If Anelka does consider it to be so, why then is he having so much trouble working for the team as a lone central striker in both a 4-3-3 and a 4-2-3-1 formation? In each of France’s last four matches, Anelka has persistently dropped back into midfield to find the ball instead of maintaining his position and acting as the reference point for the attack as both systems clearly demand.

It’s the sort of role David Trezeguet excelled in; often disappearing, not playing any part in the build up, just being there when the move needed finishing. But Anelka, out of a need to touch the ball and feel included, can’t or maybe won’t make it work. The net result: he hasn’t recorded any shots on target in his last four matches and Les Bleus are struggling for goals.

“A centre-forward must call for the ball to be played deep and get on the end of crosses like Miroslav Klose did on Philipp Lahm’s ball for Germany’s second goal against Australia,” explained Bixente Lizarazu, left back of the great side of 1998 and 2000.

“Anelka does what he wants. He does what he likes. He will play the same match in whatever position you put him. If you put him at right-back, he would still play as a false nine.”

Statistics from France’s opening game against Uruguay last Friday show that Anelka received the ball just once in the opposition penalty area, but collected it 13 times around the half-way line. Luis Fernandez, his former coach at Paris-Saint Germain, claims this is indicative of the fact Anelka has never liked playing on his own up front.

“He grows frustrated very quickly in this position and rapidly ‘unhooks’ himself from the attack to find the ball. In Paris, with Jean-Louis Gasset, they were always saying to him: ‘Call out to the wings for the ball, then move, and ask for it in the box’. He didn’t want to.
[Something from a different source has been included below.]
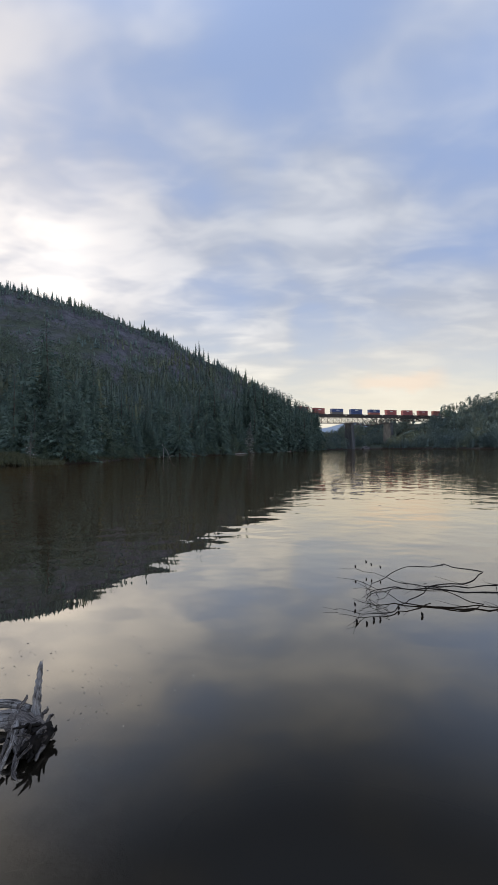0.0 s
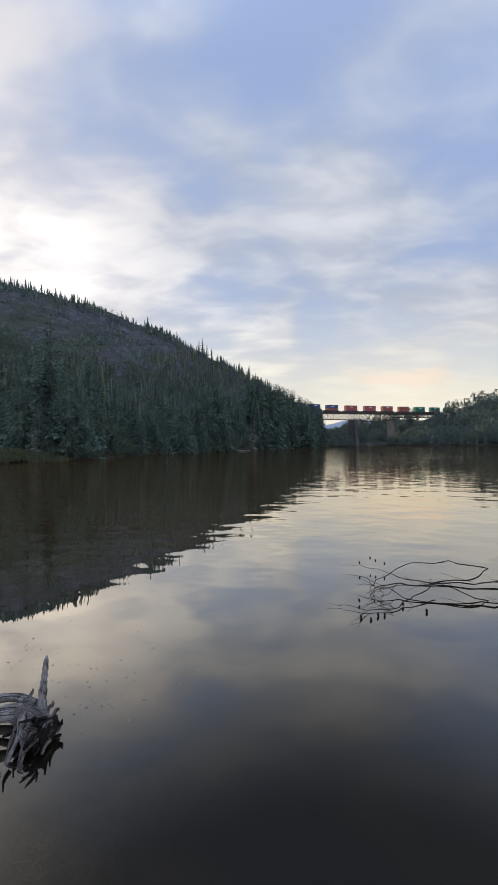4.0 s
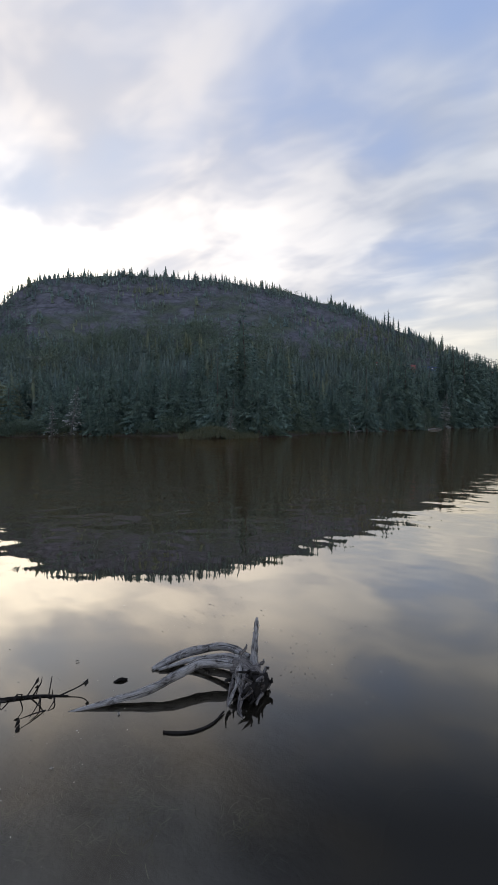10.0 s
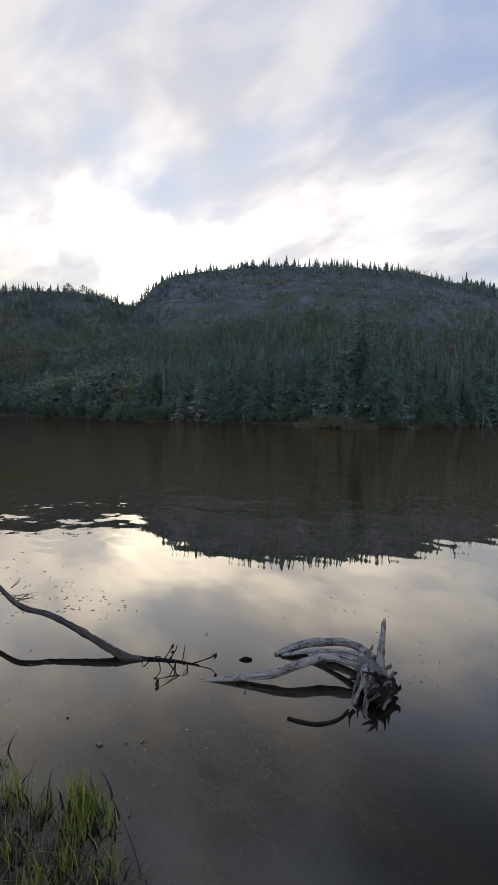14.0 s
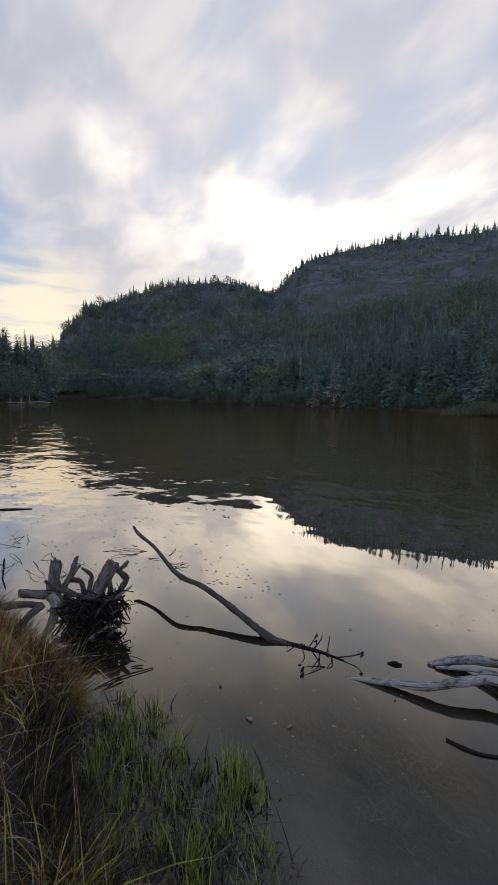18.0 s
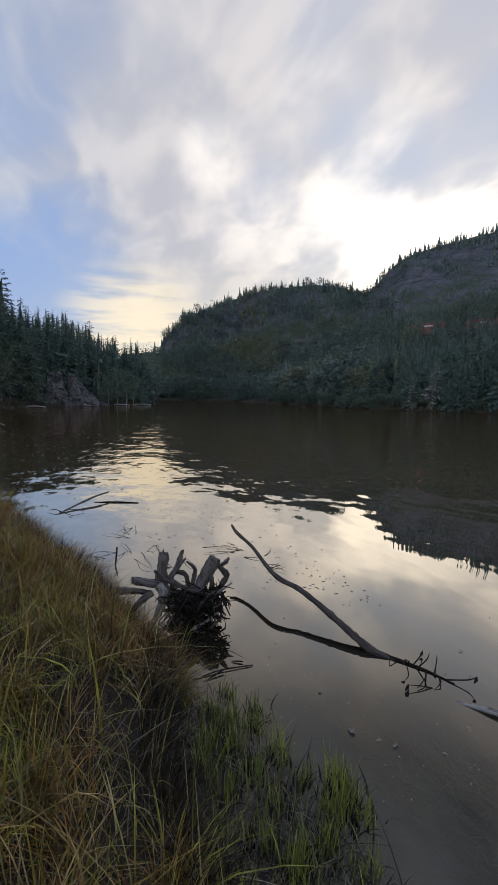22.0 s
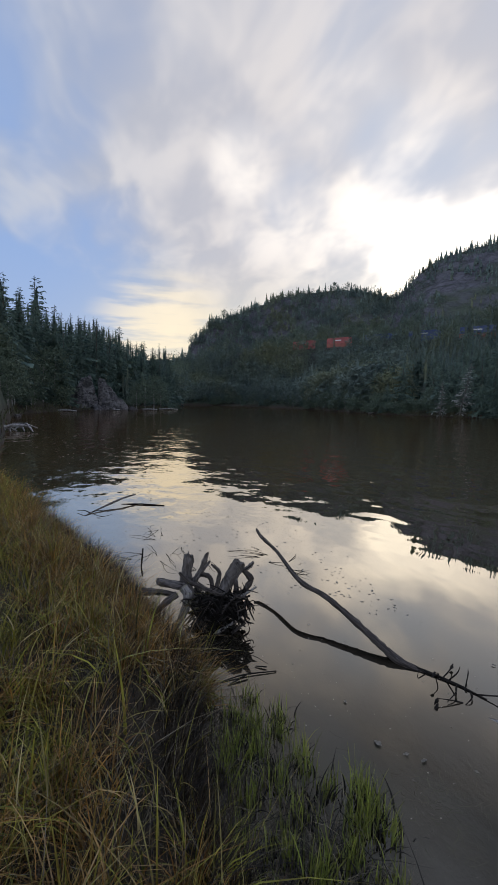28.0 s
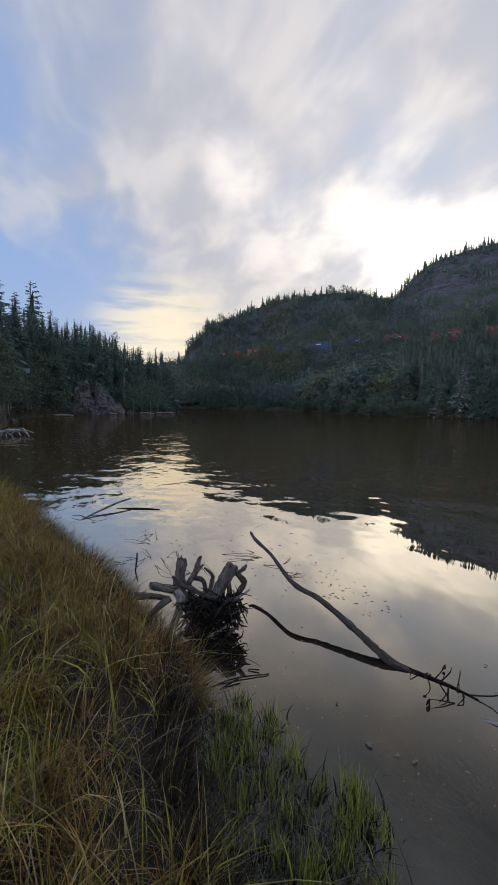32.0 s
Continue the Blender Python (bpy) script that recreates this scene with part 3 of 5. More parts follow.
    # hill past the bridge and valley woods
    x, y, az, s, r = scatter(1900, -34, -10.0, 0.0, 1.0, rs)
    ok = off_track(x, y, 8)
    woods("far_shore_forest", "mixed forest on the hill beyond the bridge", thick + full[:5] + squat[:3], x[ok], y[ok], rs.uniform(4.5, 9, ok.sum()), NEEDLES_FAR, rs)
    # point on the other side, behind its front trees
    x, y, az, s, r = scatter(420, 82, 101, 0.15, 1.0, rs)
    woods("point_forest", "dense spruces behind the rocky point", full, x, y, rs.uniform(5, 9, len(x)), NEEDLES_FAR, rs)


build_woods()


SNAG = surface("grey_snag_bark", (0.09, 0.085, 0.08), (0.20, 0.19, 0.18), 5, 0.9, 0.3)
LICHEN = surface("grey_lichen_twigs", (0.24, 0.26, 0.24), (0.38, 0.40, 0.37), 2.0, 0.9, 0, island=0.3, through=0.2)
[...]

He always wanted to touch the ball.” Anelka’s apparent reluctance to play any other way supposedly led one former France manager to believe he didn’t like football at the highest level because of its emphasis on executing tactics to the letter, restricting his freedom of expression.

However, as Roger Lemerre’s former assistant René Girard countered: “It’s difficult to say that a player who is a regular at Chelsea with an Italian coach doesn’t like constraints.” World Cup winner Christophe Dugarry also believes Anelka has no problem playing as a lone striker, as he used to do everything required of him in that role when Zinedine Zidane asked him to do so; the implication being that there currently isn’t an authority figure within the French camp.

Of course, all the blame for France’s problems up front shouldn’t be left squarely on Anelka’s shoulders, even if his record at international level stands at only one goal every 300 minutes. Domenech has lined up seven different attacks in his last 12 matches, preventing his strikers from developing an understanding of each other’s movements and responsibilities.

It’s likely to be different again tonight against Mexico even though Domenech will persist with the 4-2-3-1 he used against Uruguay. Thierry Henry looks set to return to the starting XI as France’s central striker, but Anelka won’t be dropped. Instead, he’ll move to the right-hand side where he featured regularly during qualifying, taking the place of Sidney Govou

Anelka’s Chelsea team-mate Florent Malouda is certain to be back after his spat with Domenech last week. He will play on the left-hand side, meaning Franck Ribéry moves into the hole behind Henry at the expense of Yoann Gourcuff, undoubtedly the biggest casualty of France’s recent travails.

Expected France line-up (4-2-3-1): Lloris; Sagna, Gallas, Abidal, Evra; Toulalan, Diaby; Anelka, Ribéry, Malouda; Henry.